For photographers, there is such a thing as love at first sight, particularly when it comes to that moment when you first pick up a camera. Case in point: Olympus’ Stylus 1.
It’s not hard to tell when a camera has been built well and designed with care, in fact, the litmus test for each is a reluctance to set the camera down; suffice to say, the 12.7 megapixel Stylus 1 passes this test with flying colours. The reason has much to do with the camera’s extremely solid build, with it boasting just enough heft to be reassuring, without crossing the line into being unwieldy.
The Stylus 1 is certainly an attractive camera; more importantly, it is a pleasure to hold.
Give me a hand
Then there is the issue of ergonomic controls, which the Stylus 1 simply nails. Firstly, a main control dial encircling the 10.7x zoom lens (28-300mm equivalent) offers a convenient means of changing your aperture (a fast and constant f2.8 up to f8) or shutter speed (60 seconds up to 1/1200th). Additionally, two separate controls, one next to the lens and the other at the shutter, enable you to adjust your zoom according to how you prefer to hold and control these essential settings.
Moreover, the camera’s 3” 1040k-dot LCD screen is outstanding, more than holding its own in direct lighting and as clear and sharp as it is bright. However, if you instead prefer relying on the electronic viewfinder, then that qualities carries through there as well. Incidentally, the screen automatically turns off when you raise the viewfinder to your eye, and we were most impressed by how distinct the crucial readings looked in the viewfinder, even as we tend to be more accustomed to using an optical viewfinder.
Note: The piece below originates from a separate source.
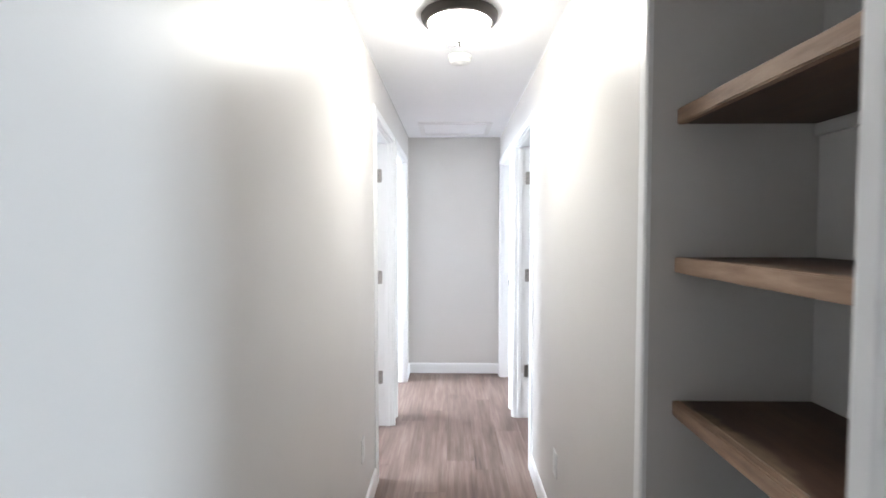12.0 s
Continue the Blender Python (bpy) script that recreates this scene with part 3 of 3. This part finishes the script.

The screen can also be tilted such that it enables you to take photos, or full HD video, from above your head, as well as from waist level, enabling shooters to mix up their perspective a bit. The lens eschews a lens caps (which invariably tend to go missing as frequently as odd socks) in favour of a shutter design, which is certainly handy.
The other feature that won us over was the real time preview of exactly how the end-result would look when dialing in exposure compensation. In general, we found image quality to be pretty good, with the exception of some cases where we set auto ISO and the camera dished up more noise than we would have liked.
One of the features we particularly liked was the main control dial which encircles the lens, which proved easy to access and a swift way of changing settings.
And yet, a couple of cons too
If there is one issue we have with Olympus in general, it is their menu structures, which is more fragmented and not quite as intuitive as some other manufacturers and takes a little getting used to.
Ultimately though, the Stylus 1’s strengths surpassed and superseded its weaknesses. At the end of the day, it was not difficult to envision it as being the (near) perfect travel camera, and we were sorry to lose it from our grip and let it go through its departure gate. It comes with a pricey RRP of R10 000.